NAOC Scientists Use LAMOST Data to Explore the Formation of the Galactic
Using the LAMOST data, Dr. Qianfan Xing and Dr. Gang Zhao from the National Astronomical Observatories of Chinese Academy of Sciences (CAS), analysed the Mg abundances of F- and G-type dwarf stars and find evidence for accreted component in the Galactic thick disc. These accreted stars possess relatively low Mg abundances with high orbital eccentricities and high maximum Galactocentricradii, providing observational evidence to support a gas-rich merger origin of the Galactic thick disc.
The presence of thick stellar disc in the Milky Way has been established for decades. However, the dominant formation mechanism of the thick disc is still unclear. The radial migration scenario suggests the thick disc is created from stars migrating outward from the inner part of the disc; Models of disc heating propose the thick disc is composed of stars heated by minor mergers of satellites; In the accretion scenario, stars from infalling dwarf galaxies compose the thick disc; Gas-rich merger models suggest the accretion of a gas-rich merger results in the formation of the thick disc. The accretion of stars originated from dwarf galaxies are involved in both accretion and gas-rich merger models. But the proportion of accreted stars and stars formed in-situ is different in two models.
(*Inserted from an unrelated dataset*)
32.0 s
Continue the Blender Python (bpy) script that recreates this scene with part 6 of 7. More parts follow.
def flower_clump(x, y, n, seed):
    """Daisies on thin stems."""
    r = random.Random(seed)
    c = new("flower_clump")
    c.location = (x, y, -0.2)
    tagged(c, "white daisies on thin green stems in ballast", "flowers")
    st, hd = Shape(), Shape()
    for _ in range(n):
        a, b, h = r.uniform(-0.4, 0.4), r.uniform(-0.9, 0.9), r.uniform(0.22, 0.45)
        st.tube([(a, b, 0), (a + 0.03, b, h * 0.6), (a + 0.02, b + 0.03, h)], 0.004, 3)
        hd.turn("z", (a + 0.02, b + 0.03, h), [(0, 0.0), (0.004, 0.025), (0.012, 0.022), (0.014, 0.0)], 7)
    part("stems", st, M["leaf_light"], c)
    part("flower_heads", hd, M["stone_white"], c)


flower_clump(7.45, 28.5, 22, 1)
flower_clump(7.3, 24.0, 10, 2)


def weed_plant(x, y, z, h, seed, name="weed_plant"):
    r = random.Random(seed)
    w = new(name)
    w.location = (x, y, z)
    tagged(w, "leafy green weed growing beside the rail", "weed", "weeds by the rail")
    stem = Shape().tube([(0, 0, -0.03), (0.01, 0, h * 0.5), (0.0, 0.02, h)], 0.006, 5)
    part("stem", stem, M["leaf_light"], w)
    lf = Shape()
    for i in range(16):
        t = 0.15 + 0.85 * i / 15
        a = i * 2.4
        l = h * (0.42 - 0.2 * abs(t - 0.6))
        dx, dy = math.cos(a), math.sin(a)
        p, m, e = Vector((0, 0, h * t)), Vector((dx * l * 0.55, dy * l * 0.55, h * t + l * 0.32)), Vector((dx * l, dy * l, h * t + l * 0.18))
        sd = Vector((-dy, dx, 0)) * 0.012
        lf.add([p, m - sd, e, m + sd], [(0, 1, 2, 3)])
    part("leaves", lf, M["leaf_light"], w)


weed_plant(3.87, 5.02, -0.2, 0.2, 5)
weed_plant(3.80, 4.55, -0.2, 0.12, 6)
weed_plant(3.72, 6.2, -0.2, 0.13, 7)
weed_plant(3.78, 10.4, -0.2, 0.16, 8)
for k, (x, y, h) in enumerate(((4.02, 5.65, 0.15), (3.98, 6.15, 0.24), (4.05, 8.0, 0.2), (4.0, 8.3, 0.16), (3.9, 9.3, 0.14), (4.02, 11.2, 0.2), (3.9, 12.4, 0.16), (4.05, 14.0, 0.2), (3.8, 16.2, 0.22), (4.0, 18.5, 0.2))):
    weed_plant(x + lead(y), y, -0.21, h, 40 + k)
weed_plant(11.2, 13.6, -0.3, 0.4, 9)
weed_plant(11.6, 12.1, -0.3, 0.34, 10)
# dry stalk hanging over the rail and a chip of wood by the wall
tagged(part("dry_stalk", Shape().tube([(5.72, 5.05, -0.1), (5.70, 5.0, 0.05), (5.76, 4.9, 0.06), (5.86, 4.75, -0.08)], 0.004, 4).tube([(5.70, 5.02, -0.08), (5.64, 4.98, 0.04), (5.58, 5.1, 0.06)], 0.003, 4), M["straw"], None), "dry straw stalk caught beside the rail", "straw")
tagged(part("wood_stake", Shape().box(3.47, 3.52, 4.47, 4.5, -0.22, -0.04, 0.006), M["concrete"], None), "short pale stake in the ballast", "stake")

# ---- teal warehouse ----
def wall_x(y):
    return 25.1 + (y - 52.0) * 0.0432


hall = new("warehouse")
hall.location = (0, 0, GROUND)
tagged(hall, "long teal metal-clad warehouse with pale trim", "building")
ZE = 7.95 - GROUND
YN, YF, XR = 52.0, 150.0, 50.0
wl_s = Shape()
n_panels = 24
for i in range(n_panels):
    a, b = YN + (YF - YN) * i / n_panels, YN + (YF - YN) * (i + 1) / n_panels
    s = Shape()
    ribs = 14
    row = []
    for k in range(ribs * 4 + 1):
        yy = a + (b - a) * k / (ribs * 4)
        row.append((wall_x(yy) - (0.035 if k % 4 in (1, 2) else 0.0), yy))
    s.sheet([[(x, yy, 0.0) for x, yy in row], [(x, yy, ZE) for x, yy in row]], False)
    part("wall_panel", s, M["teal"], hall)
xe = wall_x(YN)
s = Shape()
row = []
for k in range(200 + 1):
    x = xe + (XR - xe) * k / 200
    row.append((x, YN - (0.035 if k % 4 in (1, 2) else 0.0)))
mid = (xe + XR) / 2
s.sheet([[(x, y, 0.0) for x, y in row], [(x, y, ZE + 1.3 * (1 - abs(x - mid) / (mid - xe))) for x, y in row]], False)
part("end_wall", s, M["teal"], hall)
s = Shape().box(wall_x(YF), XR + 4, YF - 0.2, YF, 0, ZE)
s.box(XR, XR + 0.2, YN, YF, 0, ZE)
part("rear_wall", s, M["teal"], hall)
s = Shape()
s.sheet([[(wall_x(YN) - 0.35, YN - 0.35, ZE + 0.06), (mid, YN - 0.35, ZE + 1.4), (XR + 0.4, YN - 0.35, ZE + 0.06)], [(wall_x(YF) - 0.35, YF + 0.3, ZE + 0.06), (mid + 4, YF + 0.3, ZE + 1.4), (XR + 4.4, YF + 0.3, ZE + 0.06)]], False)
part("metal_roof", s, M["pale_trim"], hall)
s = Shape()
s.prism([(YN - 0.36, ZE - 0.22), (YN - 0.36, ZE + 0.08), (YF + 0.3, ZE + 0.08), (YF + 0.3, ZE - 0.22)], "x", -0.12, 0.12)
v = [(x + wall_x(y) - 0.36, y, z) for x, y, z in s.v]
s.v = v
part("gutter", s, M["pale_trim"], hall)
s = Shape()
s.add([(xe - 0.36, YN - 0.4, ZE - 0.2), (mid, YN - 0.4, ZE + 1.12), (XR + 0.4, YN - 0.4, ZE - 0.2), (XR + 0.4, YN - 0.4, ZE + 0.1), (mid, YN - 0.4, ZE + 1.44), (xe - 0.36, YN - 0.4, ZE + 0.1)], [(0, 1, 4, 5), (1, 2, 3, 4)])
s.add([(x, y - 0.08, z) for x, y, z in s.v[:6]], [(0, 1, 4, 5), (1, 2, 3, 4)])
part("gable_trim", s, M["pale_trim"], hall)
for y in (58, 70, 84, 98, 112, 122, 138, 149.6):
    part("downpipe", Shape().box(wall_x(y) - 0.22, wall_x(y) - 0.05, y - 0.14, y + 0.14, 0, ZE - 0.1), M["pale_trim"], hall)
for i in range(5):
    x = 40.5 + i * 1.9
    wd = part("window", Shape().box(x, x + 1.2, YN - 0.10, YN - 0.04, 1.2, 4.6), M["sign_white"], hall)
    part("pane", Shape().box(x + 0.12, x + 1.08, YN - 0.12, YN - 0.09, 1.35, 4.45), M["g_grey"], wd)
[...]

It is important to determine the role played by accreted stars in the formation of the thick disc. This work investigates the properties of the Galactic discs using F- and G-type dwarfs with distances and proper motions. The sample stars are assigned into different stellar populations by using kinematic criteria. The thin and thick discs are well separated from each other by a relatively low-density region of [Mg/Fe] (Fig. 1). Compared to the thin disc, the thick disk is composed of metal-poor and alpha-enriched stars, indicating the thick-disc stars are born earlier than most thin-disc stars. A few of metal-poor stars with the kinematics of thick disc are found to possess relatively low [Mg/Fe]. They do not follow the general [Mg/Fe] trend of the thick disk and are chemically similar to stars in satellite dwarf galaxies. Their large apogalactic distance and orbital eccentricity allow them to reach positions far away from the Galactic centre, suggesting they were formed in dwarf galaxies and confined to the thick disc after the accretion events.
The existence of accreted component in the thick disc confirms the contribution from the dwarf galaxies for the formation of the thick disc. However, the proportion of accreted stars is relatively small in contrast with thick-disc stars formed in-situ, far below the prediction of the accreted model. Composed primarily of stars formed in-situ, the thick disc possesses a few of stars accreted from dwarf galaxies, in consistent with the gas-rich merger models. Moreover, the distribution of eccentricities in the thick disc is in good agreement with the gas-rich merger models.
Figure1: Location of sample stars in the [Mg/Fe]-[Fe/H] plane. The normal thick-disc stars are shown in blue circles, and the low-Mg stars are highlighted with red circles. Figure2: Distribution of rapo with respect to eccentricity for thick-disc stars. The low-Mg stars are shown in red circles.